Sueño and Bascom have to consult with their scary friend, Mr. Kill of the Korean police. He speaks impeccable English, knows everybody, and hears everything almost before it happens. But Mr. Kill is hampered in solving the bank robberies because he is not American. The three investigators have a strong alliance developed over several books. There is no doubt the robbers will be caught. However.

Complicating matters is a case that seems to be about a relatively trivial matter, but looks are deceiving. A photograph has appeared in the alternate newspaper, the trashy “Overseas Observer.” That is, it is the alternative to the “The Stars and Stripes,” the official U.S. military newspaper. (As a sidenote, author Limón worked for “The Stars and Stripes” in Korea during the 70s.) The photo is of Caucasian women in a U. S. military truck, with the caption that they are being taken north to the ROK (Republic of Korea) headquarters at the DMZ for “entertainment.” Blustery head honchos want Sueño and Bascom to put a damper on the story before the news gets out stateside.

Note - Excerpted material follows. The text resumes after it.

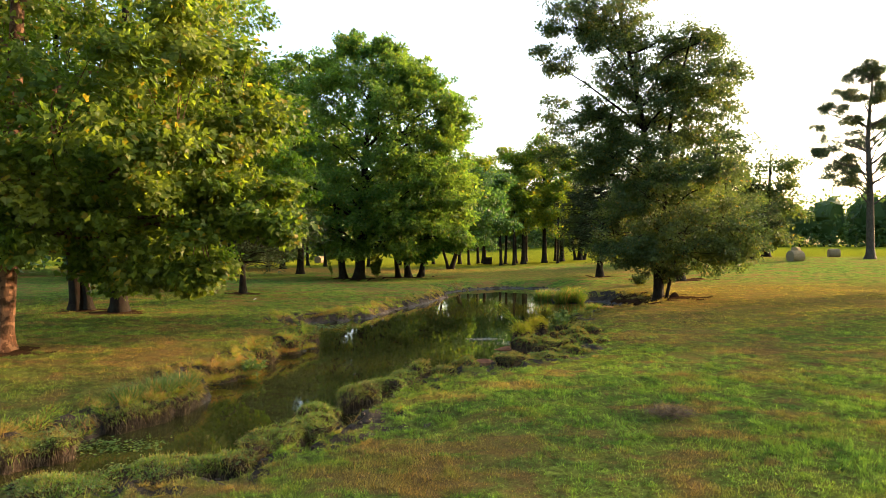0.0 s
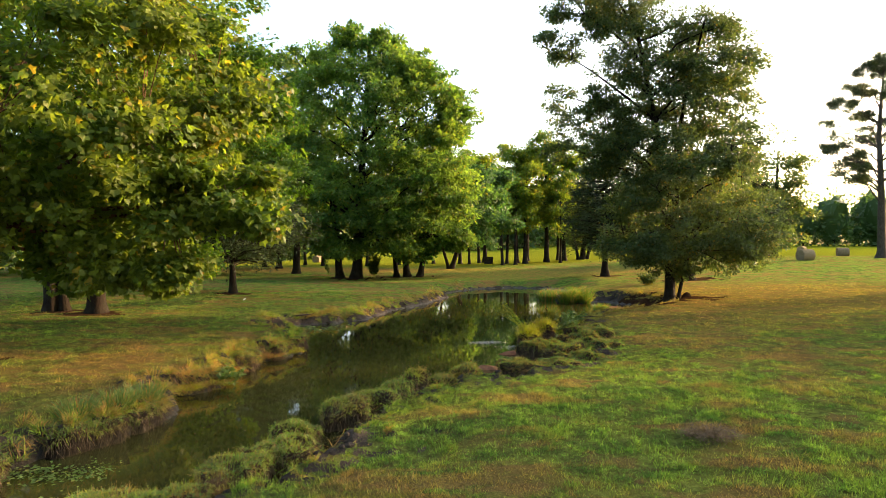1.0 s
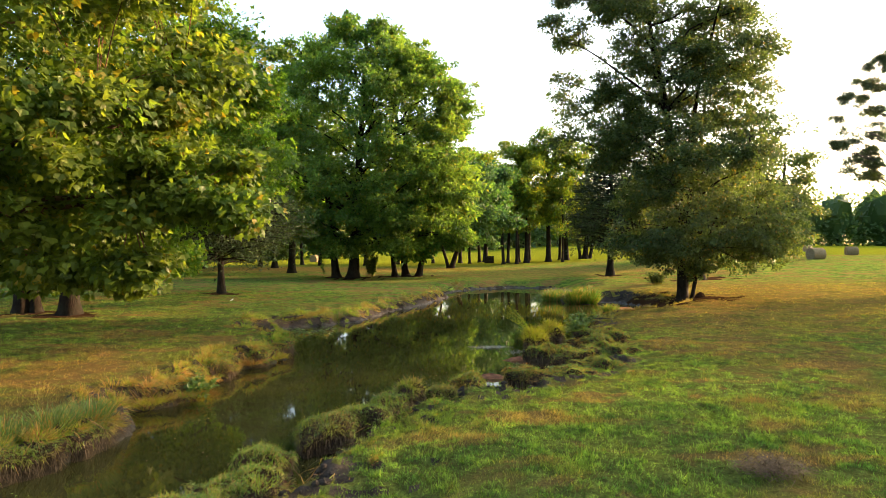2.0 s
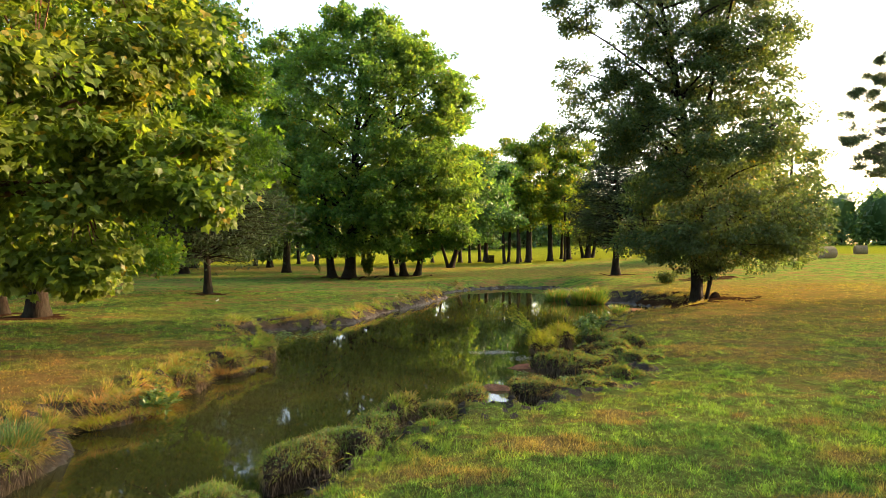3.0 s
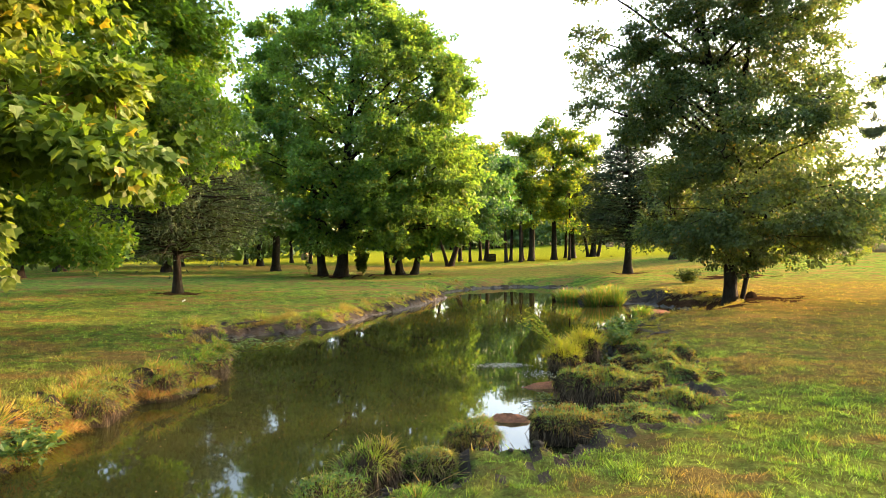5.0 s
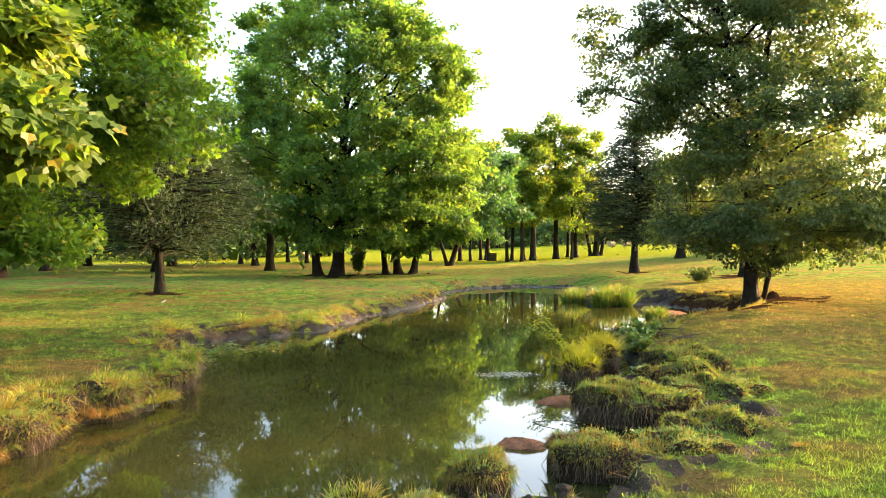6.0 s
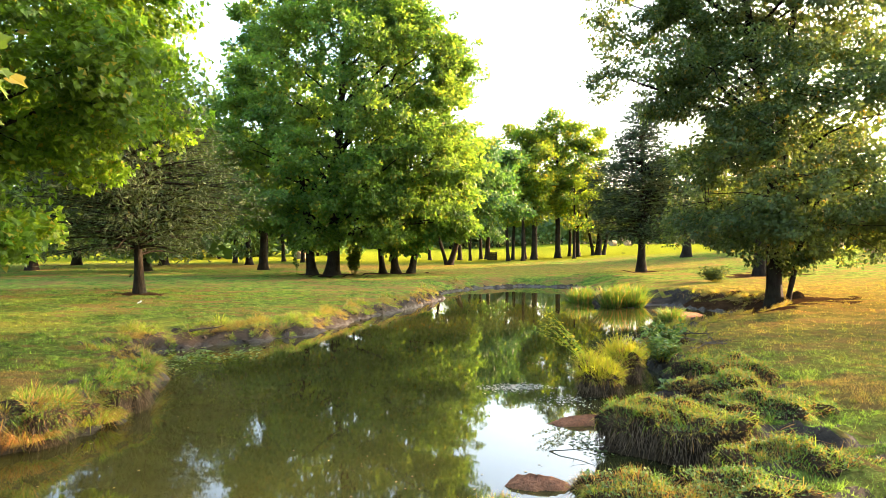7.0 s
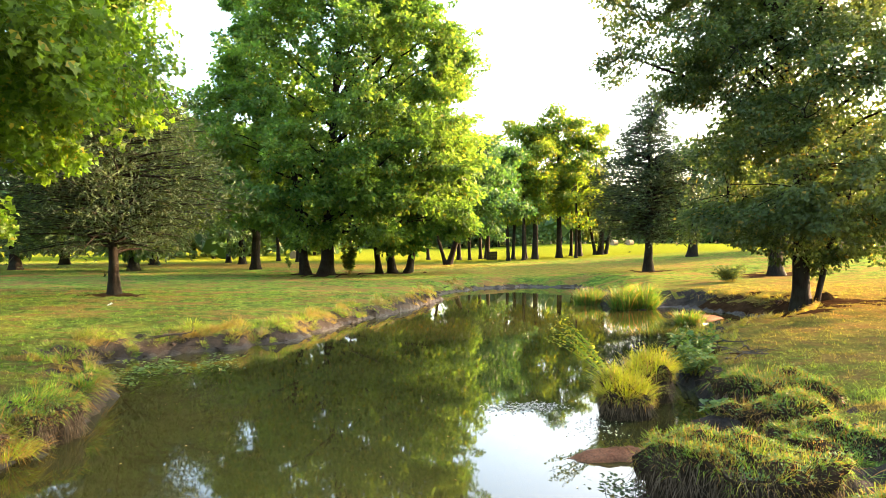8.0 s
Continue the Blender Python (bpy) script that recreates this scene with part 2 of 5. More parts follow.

When Sueño and Bascom journey north, they discover a greater mystery than women being trucked up north. There is a subtle but definite tension between the ROK commander and the U.S. commander at the DMZ. Also, it is rumored the U. S. commander, Lt. General Abner Jennings Crabtree, has a few screws loose, and the only thing saving his bacon is his assistant, Screech Owl Tapia. There are rumors the ROK commander, Major General Bok Jung-nam, has a few lose screws himself. The only thing keeping him from exploding apparently is a mysterious woman, Estrella. Was she one of the women in the truck? Why does Crabtree seem to know her?

And who the heck is Katie Byrd Worthington and why is she sticking her nose into everything?

It turns out Katie Byrd Worthington is responsible for a lot of the scandalous material being published in the “Overseas Observer.” She is its reporter in Korea, and she already has given Sueño and Bascom publicity (of the bad sort) over the first bank robbery. She also has connections. She also has the goods on our heroes. She also helps them some. She is inescapable.

Add a killer to the general chaos. Someone is trying to kill either Sueño or Bascom, or both, or maybe Katie Byrd Worthington. There are a lot of things to keep the investigators and an intrepid reporter awake at night.

This is a tremendous mix of story elements, including one carry-over item from the other books. The story builds to a crescendo in which bombs boom and rifles erupt, an honest-to-goodness military engagement. You can’t get any more crescendo-y than that! The end story was so convincing that I had to Google some of the characters involved. It turns out the events at the end are just fiction, but wowee-wow-wow, what a stunner.

Gomapsumnida, Mr. Limón! MBTB stars and stripes for “G. I. Confidential”!